DATA SEGMENT:

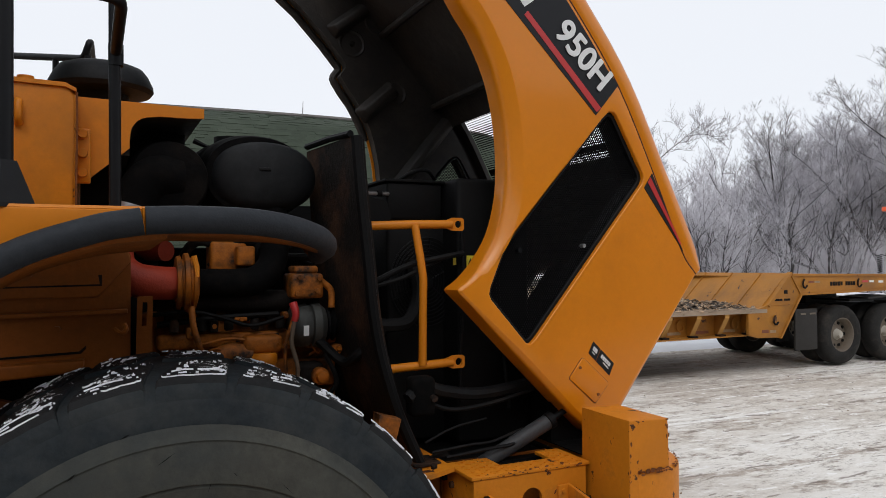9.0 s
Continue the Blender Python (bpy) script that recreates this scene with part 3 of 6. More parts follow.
shelf = part("shelf_bracket", box(0.757, 0.826, 0.5, 0.6, 0.885, 0.905, bev=0.004), M_UNDER, loader, "small grimy folded shelf bracket in shade-darkened paint")
for x in (0.75, 0.822):
    part("bracket_cheek", slab([(0.51, 0.905), (0.6, 0.905), (0.6, 1.02), (0.57, 1.02)], x, x + 0.008, place=lambda y, d, z: (d, y, z)), M_UNDER, shelf, smooth=False)
part("bracket", box(0.86, 0.97, 0.5, 0.6, 0.66, 0.86, bev=0.01), M_UNDER, loader)

# tread-plate step box by the bumper
bm = bmesh.new()
hole = arc(1.236, 0.945, 0.043, 0, 345, 20)
add_slab(bm, [(0.995, 1.04), (1.475, 1.04), (1.475, 0.815), (1.435, 0.825)] + curve2([(1.42, 0.832), (1.36, 0.84), (1.27, 0.844), (1.2, 0.838), (1.16, 0.815), (1.14, 0.77)], 3) + [(1.125, 0.72), (0.995, 0.72)], 0.35, 0.366, holes=[hole])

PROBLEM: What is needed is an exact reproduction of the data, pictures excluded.

RESULT:
9.0 s
Continue the Blender Python (bpy) script that recreates this scene with part 3 of 6. More parts follow.
shelf = part("shelf_bracket", box(0.757, 0.826, 0.5, 0.6, 0.885, 0.905, bev=0.004), M_UNDER, loader, "small grimy folded shelf bracket in shade-darkened paint")
for x in (0.75, 0.822):
    part("bracket_cheek", slab([(0.51, 0.905), (0.6, 0.905), (0.6, 1.02), (0.57, 1.02)], x, x + 0.008, place=lambda y, d, z: (d, y, z)), M_UNDER, shelf, smooth=False)
part("bracket", box(0.86, 0.97, 0.5, 0.6, 0.66, 0.86, bev=0.01), M_UNDER, loader)

# tread-plate step box by the bumper
bm = bmesh.new()
hole = arc(1.236, 0.945, 0.043, 0, 345, 20)
add_slab(bm, [(0.995, 1.04), (1.475, 1.04), (1.475, 0.815), (1.435, 0.825)] + curve2([(1.42, 0.832), (1.36, 0.84), (1.27, 0.844), (1.2, 0.838), (1.16, 0.815), (1.14, 0.77)], 3) + [(1.125, 0.72), (0.995, 0.72)], 0.35, 0.366, holes=[hole])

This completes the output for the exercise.